端的に言えば「起きて半畳、寝て一畳」の意味は「富貴を望まず、満足を知ることが大切」ですが、もっと幅広い意味やニュアンスを理解すると、使いこなせるシーンが増えるぞ。読書好き現役看護師のT.Minamotoを呼んです。一緒に「起きて半畳、寝て一畳」の意味や例文、類語などを見ていきます。
ライター/T.MINAMOTO
現役看護師として働きながら趣味の読書にて知識を蓄えている。そのため漢字や慣用句の出典などの知識を有する。
[起きて半畳 寝て一畳」の意味は?
「起きて半畳 寝て一畳」には、次のような意味があります。
人間一人が必要な広さは、半畳か一畳である。富貴を望まず満足を知ることが大切であるということ。
出典:大辞林 第四版(三省堂)「起きて半畳、寝て一畳」
畳一畳のサイズは3尺×6尺(910㎜×1820㎜)が基本です。人間一人が起きているときは半畳なので3尺×3尺(910㎜×910㎜)ですね。現代人は江戸時代と比べて身体のサイズが大きくなっているとおもいますので、起きているときはともかく寝て一畳では少し窮屈かもしれませんね。
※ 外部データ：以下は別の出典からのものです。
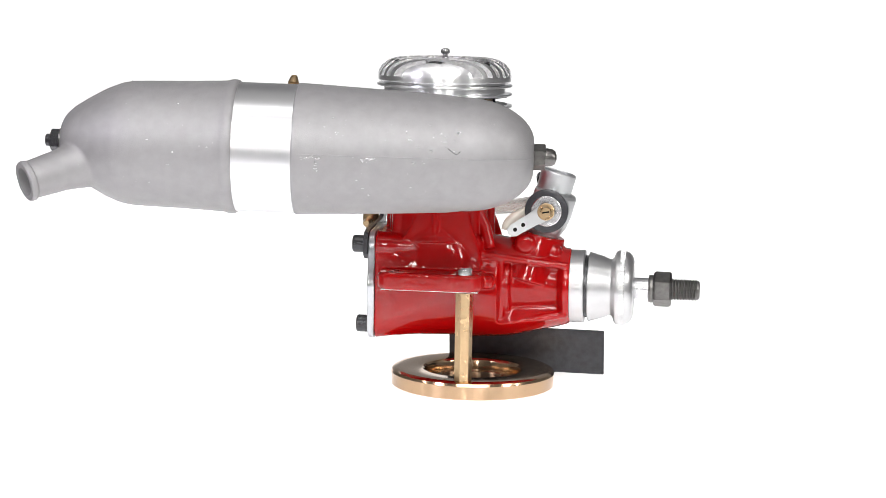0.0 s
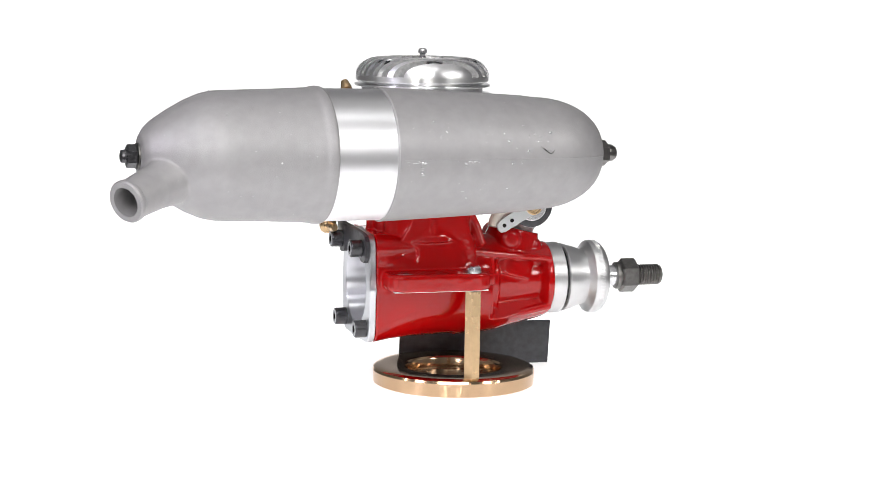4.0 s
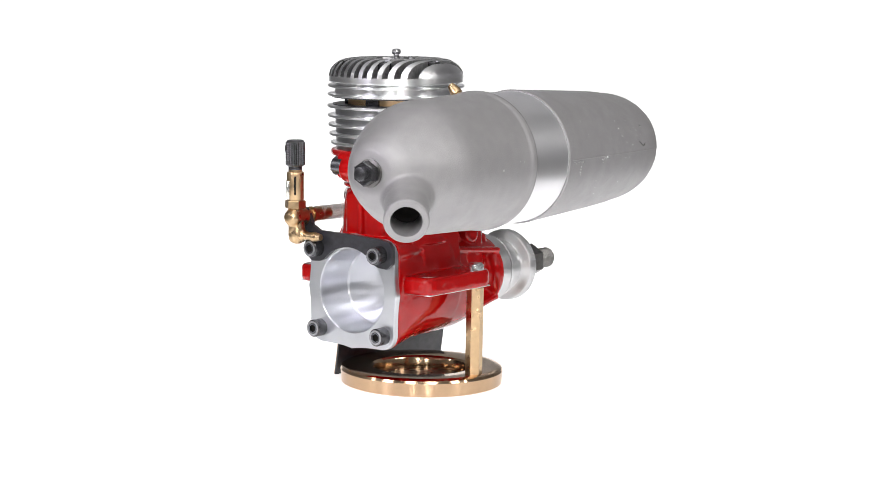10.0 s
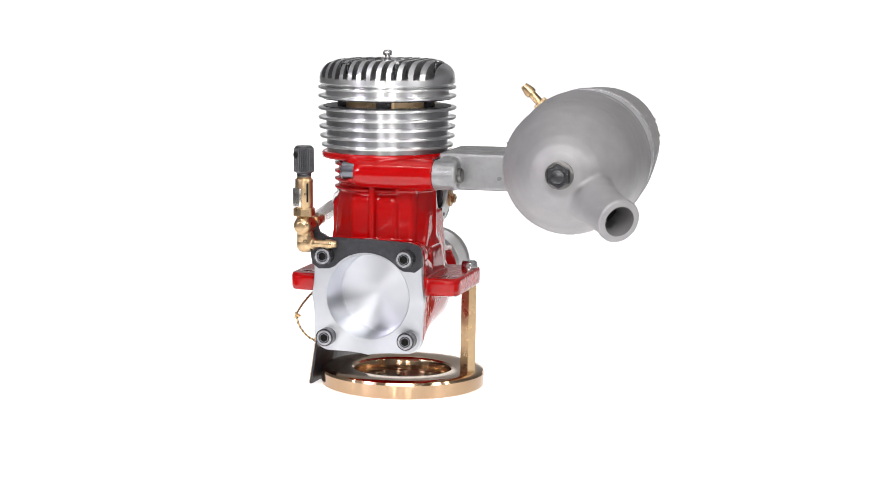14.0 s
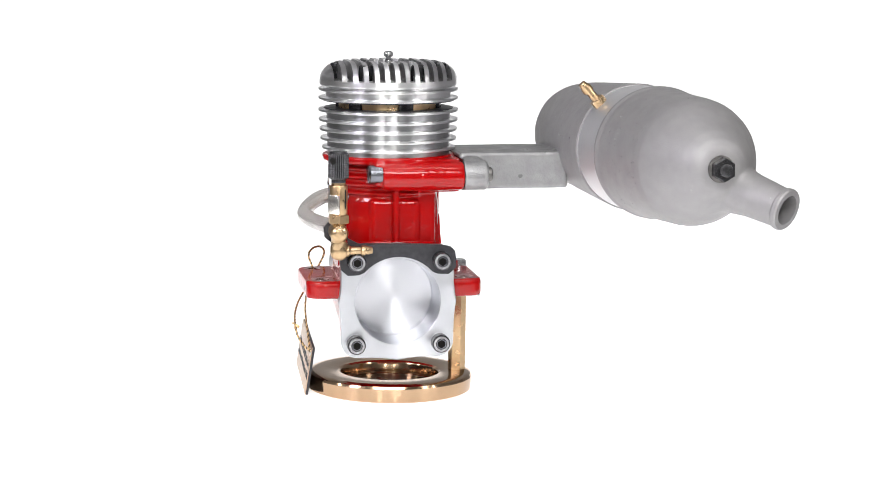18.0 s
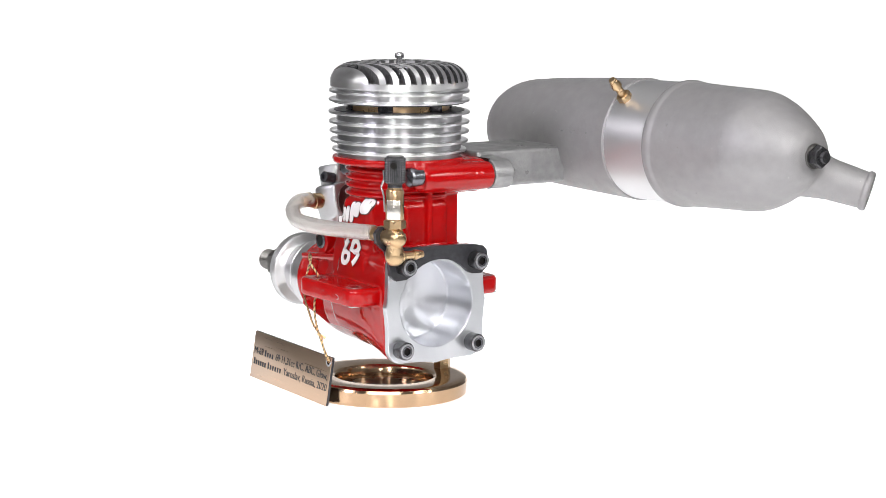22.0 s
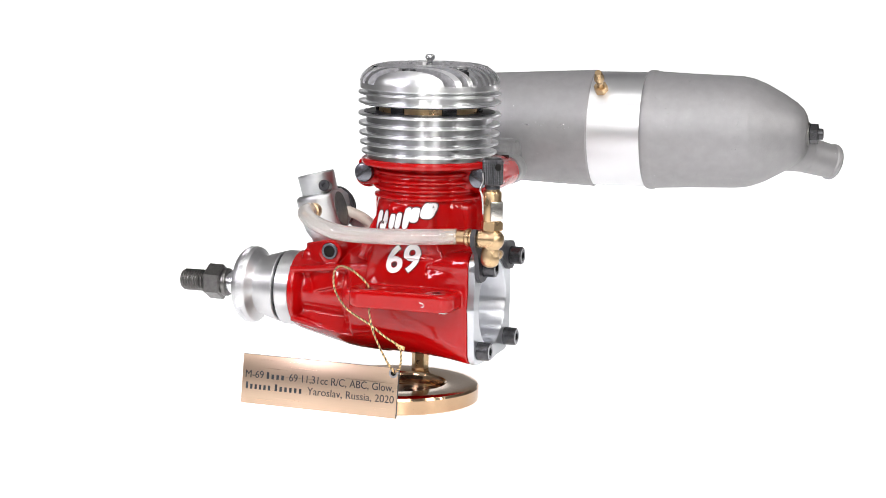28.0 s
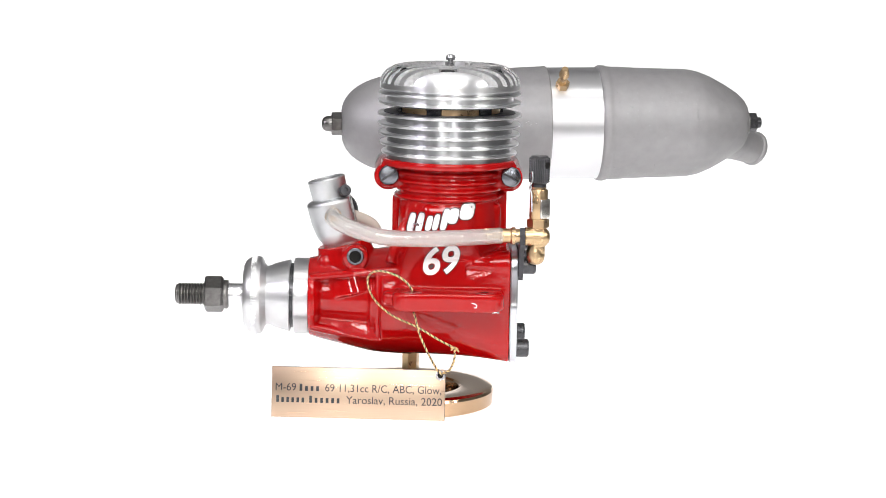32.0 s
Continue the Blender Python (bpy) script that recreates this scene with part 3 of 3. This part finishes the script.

この言葉は何も身体のサイズのことだけを言っているのではありません。この言葉の後に続けて「天下とっても二合半」と続く場合もあります。天下を取ったからと言って食べられるごはんの量が増えることはありません。自分が食べられる量を超えた米を得たところで食べられなければ、余った米は捨てることになります。たかだか一個人が持てるものには限りがあるのだから、欲張らずにほどほどにするのが良いと戒められているような印象を受けますね。
「起きて半畳、寝て一畳」の語源は?
次に「起きて半畳、寝て一畳」の語源を確認しておきましょう。
この言葉の由来は諸説ありはっきりしていませんが、諺苑(げんえん)が初出とされています。諺苑は江戸時代の国語辞典であり、俗語や俗諺(ことわざのこと)を集めて意味や出典を載せたものです。これを増補したものを俚言集覧(りげんしゅうらん)と言います。どちらも太田全斎の著であり諺苑は寛政9年(1797年)成立、俚諺集覧は成立年未詳です。